AIM
Go over the entries below line by line, copying each one that contains the word "Euler".

(Records with scene code)
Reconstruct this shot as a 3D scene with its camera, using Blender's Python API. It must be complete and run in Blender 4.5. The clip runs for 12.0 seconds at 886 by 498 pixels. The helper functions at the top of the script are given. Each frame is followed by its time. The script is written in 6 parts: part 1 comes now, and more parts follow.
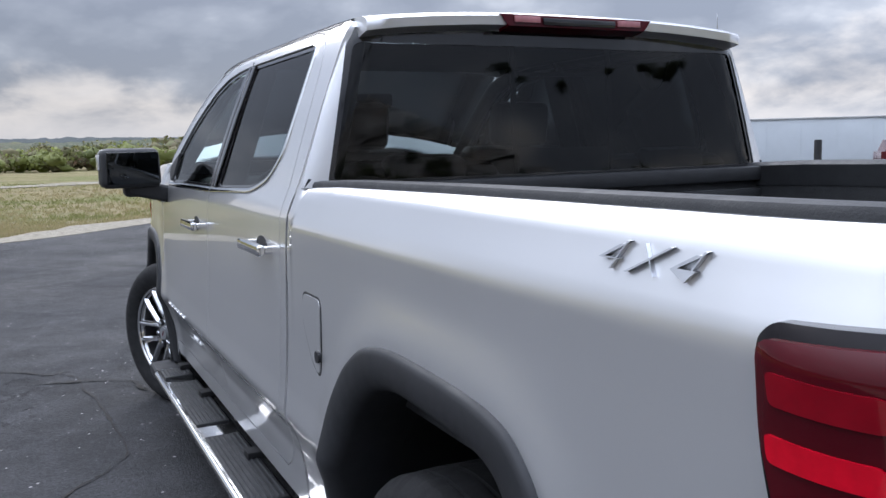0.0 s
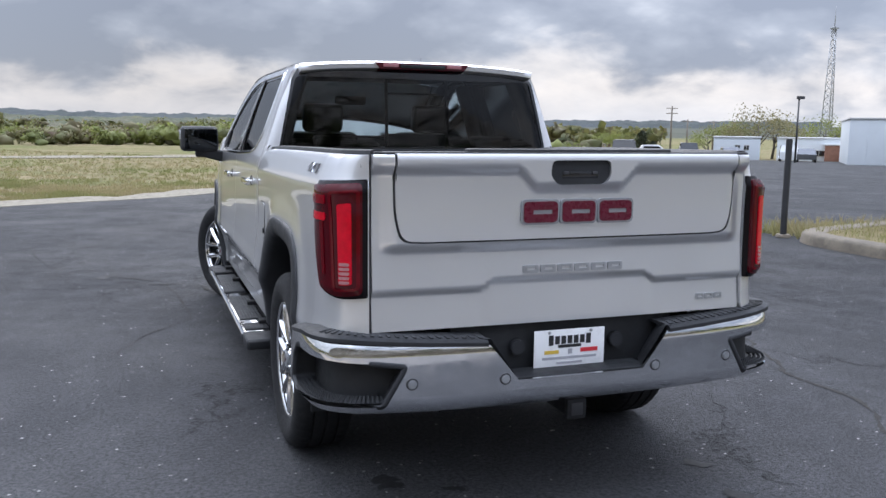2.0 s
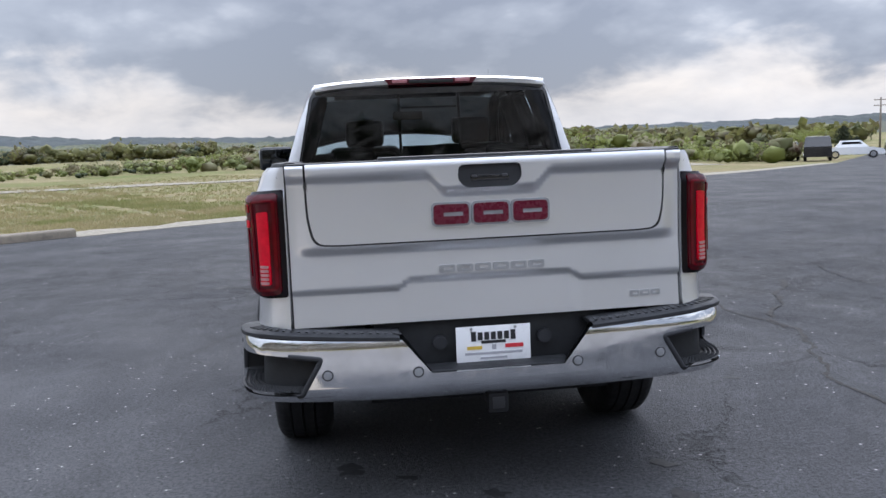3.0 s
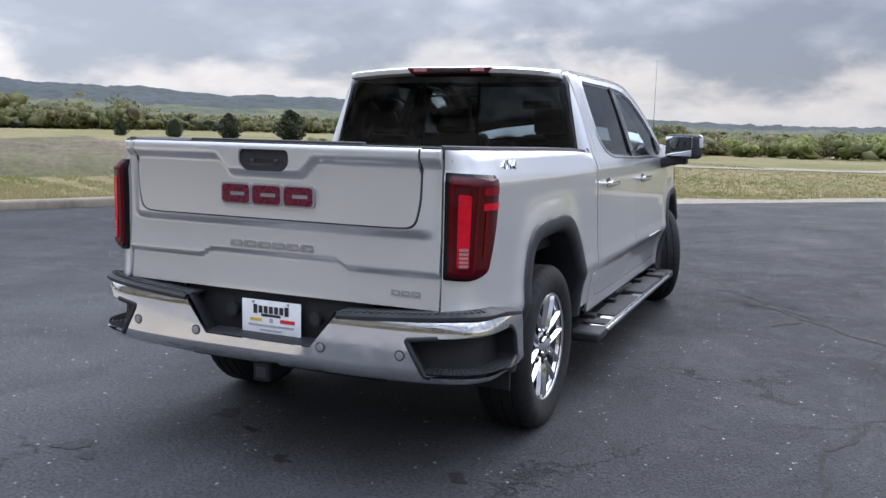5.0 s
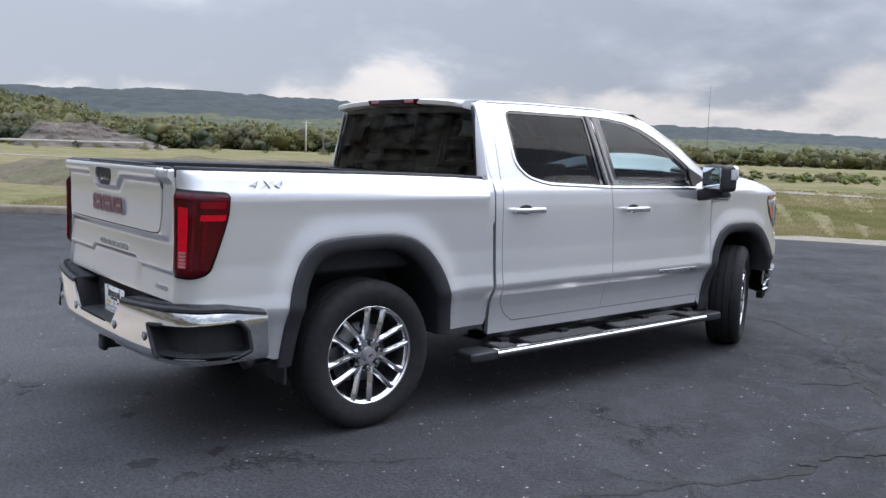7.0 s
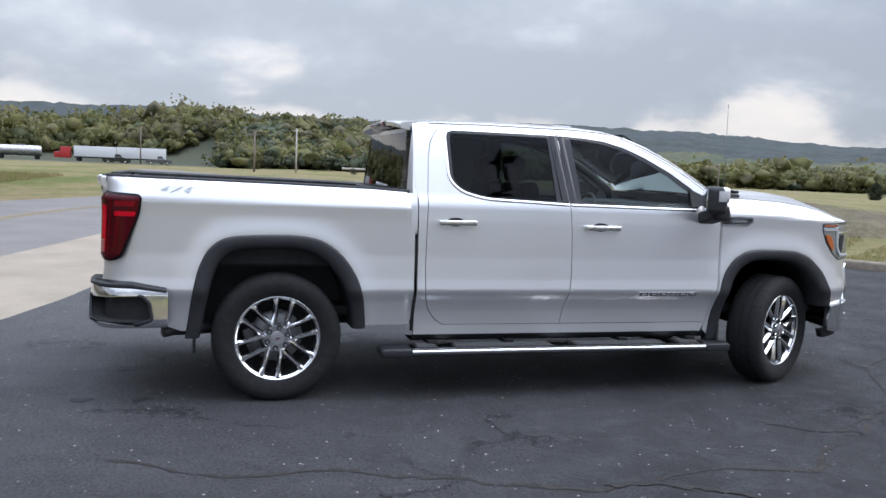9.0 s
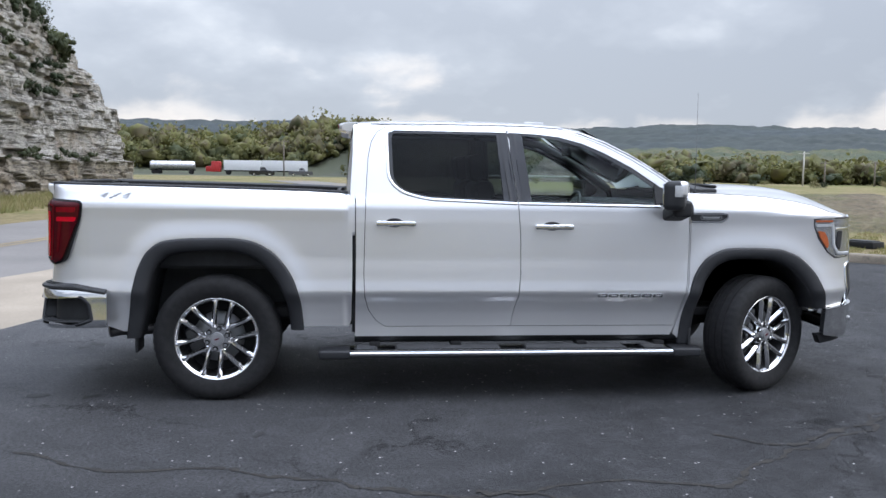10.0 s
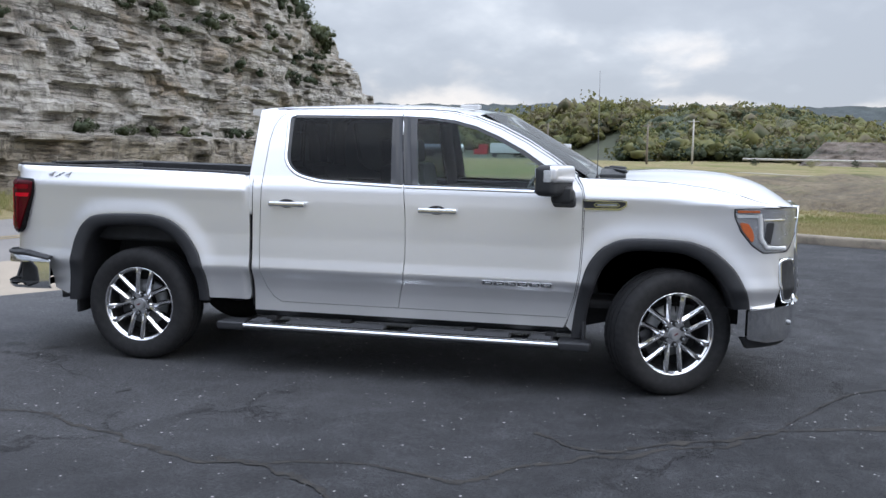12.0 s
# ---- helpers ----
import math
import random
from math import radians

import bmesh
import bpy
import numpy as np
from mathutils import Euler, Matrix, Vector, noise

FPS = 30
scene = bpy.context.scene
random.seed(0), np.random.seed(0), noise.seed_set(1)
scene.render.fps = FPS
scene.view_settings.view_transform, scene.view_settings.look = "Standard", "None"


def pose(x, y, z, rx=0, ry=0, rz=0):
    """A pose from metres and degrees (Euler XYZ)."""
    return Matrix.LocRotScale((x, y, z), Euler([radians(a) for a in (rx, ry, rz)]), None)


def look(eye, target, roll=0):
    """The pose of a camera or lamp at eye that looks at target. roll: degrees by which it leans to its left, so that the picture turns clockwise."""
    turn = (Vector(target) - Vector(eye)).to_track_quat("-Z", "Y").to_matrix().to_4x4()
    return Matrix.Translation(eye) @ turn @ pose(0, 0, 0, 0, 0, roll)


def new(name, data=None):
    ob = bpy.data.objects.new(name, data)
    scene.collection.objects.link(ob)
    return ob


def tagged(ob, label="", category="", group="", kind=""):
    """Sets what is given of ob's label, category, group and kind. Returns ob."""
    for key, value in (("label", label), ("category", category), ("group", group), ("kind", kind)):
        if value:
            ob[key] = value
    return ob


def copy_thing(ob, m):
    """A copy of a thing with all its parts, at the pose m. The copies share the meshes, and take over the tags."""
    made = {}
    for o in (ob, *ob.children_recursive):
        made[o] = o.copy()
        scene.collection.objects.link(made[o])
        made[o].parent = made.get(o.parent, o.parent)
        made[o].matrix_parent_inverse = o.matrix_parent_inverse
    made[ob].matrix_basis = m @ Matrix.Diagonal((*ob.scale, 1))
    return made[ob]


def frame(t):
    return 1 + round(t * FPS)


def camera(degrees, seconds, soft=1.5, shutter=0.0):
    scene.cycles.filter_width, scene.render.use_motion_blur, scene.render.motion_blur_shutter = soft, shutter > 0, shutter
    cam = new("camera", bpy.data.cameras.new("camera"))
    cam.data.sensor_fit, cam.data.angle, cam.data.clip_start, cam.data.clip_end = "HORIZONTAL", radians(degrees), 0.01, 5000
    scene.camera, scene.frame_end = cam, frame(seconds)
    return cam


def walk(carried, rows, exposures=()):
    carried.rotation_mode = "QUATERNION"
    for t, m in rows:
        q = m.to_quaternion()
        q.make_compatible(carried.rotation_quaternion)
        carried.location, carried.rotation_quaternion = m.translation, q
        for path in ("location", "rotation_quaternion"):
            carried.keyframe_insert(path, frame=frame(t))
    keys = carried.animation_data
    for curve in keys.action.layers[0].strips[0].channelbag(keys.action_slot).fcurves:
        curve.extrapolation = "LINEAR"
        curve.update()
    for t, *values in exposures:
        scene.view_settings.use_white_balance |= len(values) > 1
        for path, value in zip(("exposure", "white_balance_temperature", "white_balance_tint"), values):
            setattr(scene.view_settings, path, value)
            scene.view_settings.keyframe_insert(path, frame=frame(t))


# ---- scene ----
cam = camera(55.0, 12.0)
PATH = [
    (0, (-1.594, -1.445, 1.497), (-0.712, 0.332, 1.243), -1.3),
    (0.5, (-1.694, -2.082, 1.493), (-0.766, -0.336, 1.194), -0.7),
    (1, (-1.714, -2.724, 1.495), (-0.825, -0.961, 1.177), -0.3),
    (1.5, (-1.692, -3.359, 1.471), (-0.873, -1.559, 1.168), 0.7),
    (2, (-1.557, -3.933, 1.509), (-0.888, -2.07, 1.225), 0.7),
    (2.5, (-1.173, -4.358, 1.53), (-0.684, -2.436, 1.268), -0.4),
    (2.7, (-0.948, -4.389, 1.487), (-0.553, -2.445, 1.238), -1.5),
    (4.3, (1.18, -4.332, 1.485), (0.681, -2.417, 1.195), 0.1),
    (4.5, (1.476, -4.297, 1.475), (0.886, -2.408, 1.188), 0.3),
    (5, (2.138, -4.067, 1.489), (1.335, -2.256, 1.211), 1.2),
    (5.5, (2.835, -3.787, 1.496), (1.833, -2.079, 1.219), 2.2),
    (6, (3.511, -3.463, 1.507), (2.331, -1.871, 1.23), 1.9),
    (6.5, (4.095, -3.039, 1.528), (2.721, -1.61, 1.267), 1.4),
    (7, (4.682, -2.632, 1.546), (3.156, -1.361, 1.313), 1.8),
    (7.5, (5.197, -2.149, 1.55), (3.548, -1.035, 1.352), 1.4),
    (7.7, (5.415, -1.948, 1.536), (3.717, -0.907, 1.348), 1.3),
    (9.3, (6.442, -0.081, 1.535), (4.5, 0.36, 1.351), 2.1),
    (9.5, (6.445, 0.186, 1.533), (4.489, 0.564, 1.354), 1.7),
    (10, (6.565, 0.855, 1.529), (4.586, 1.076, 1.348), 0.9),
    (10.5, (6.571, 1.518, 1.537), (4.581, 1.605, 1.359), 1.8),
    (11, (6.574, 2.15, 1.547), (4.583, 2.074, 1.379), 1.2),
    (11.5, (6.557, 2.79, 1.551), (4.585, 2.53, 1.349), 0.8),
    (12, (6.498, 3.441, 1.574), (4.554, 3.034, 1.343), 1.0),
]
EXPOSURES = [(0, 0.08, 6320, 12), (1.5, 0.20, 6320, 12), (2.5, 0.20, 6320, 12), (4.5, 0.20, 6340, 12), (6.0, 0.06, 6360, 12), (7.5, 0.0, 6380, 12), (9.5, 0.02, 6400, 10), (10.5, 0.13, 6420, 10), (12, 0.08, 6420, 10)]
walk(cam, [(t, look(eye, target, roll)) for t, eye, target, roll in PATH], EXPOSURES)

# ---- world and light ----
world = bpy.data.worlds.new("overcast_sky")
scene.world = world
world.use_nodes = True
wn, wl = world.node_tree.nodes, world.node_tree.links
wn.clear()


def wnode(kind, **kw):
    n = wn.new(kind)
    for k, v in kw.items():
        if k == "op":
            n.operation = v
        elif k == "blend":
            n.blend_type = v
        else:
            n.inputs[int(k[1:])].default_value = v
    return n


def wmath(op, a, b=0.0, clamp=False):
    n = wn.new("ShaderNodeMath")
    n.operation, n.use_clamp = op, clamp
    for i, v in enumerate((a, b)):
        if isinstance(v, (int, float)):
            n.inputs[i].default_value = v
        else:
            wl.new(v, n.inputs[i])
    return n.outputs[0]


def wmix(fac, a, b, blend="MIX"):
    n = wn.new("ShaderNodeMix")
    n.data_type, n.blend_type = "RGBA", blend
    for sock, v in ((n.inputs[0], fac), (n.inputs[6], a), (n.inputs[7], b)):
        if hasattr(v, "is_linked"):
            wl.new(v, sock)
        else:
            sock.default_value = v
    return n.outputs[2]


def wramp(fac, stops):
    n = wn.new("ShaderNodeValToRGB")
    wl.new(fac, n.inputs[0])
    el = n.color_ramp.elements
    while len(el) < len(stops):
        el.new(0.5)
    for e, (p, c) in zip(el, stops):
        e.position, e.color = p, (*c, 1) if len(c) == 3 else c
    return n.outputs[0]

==

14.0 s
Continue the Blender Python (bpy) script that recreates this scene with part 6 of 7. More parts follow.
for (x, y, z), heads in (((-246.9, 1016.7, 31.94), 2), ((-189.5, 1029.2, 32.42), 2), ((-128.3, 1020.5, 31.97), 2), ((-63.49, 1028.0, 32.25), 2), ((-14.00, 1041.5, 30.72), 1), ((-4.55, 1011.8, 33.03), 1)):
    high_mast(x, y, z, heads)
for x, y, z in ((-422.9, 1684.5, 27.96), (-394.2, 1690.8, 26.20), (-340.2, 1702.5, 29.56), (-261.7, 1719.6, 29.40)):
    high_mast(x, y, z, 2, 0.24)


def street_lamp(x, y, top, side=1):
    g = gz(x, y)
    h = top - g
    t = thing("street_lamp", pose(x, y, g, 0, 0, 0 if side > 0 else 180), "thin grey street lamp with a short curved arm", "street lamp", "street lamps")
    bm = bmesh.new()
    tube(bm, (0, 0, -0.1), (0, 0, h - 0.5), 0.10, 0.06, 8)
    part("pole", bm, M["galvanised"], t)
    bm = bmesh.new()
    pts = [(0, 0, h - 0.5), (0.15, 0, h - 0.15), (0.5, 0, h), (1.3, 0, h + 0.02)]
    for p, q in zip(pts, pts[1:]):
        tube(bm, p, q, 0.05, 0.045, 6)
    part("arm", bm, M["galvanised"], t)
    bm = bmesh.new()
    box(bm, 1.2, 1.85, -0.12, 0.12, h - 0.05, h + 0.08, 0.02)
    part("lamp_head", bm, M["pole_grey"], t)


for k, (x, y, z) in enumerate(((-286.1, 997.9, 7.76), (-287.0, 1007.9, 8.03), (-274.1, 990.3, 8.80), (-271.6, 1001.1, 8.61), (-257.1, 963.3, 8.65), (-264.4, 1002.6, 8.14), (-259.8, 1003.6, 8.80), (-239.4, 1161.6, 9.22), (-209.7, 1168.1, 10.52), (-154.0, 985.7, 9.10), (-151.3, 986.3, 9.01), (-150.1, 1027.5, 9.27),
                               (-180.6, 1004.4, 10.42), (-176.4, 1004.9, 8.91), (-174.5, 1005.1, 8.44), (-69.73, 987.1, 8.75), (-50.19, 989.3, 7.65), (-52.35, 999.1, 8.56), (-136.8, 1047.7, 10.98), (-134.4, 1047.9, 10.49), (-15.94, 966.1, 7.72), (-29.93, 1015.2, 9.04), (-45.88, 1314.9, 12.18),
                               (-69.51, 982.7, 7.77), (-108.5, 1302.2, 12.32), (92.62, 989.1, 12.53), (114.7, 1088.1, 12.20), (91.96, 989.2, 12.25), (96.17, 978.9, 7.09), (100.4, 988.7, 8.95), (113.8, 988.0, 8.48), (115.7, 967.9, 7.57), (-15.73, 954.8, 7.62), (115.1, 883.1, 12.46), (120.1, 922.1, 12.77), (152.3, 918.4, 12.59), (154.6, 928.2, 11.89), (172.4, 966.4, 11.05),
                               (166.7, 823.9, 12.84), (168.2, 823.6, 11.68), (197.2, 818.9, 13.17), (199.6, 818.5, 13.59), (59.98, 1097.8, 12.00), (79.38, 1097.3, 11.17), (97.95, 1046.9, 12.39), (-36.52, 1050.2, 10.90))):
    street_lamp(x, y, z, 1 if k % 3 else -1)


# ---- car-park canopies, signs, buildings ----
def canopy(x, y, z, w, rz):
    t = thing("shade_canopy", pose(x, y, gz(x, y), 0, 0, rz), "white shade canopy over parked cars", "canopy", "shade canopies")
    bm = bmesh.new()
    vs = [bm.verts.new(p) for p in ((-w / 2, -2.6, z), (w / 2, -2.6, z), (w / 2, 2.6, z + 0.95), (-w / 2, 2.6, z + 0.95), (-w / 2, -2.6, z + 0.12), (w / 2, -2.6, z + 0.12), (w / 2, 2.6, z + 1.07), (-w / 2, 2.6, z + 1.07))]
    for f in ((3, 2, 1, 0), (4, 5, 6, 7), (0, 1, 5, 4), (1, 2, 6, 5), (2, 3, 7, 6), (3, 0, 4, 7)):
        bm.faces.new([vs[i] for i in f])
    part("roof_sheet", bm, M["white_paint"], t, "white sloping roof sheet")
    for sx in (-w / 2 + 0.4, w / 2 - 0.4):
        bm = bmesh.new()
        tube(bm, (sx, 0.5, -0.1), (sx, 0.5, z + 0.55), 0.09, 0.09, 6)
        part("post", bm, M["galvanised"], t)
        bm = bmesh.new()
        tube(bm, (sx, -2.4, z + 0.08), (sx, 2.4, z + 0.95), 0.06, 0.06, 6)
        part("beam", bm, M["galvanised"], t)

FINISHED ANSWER
from mathutils import Euler, Matrix, Vector, noise
    """A pose from metres and degrees (Euler XYZ)."""
    return Matrix.LocRotScale((x, y, z), Euler([radians(a) for a in (rx, ry, rz)]), None)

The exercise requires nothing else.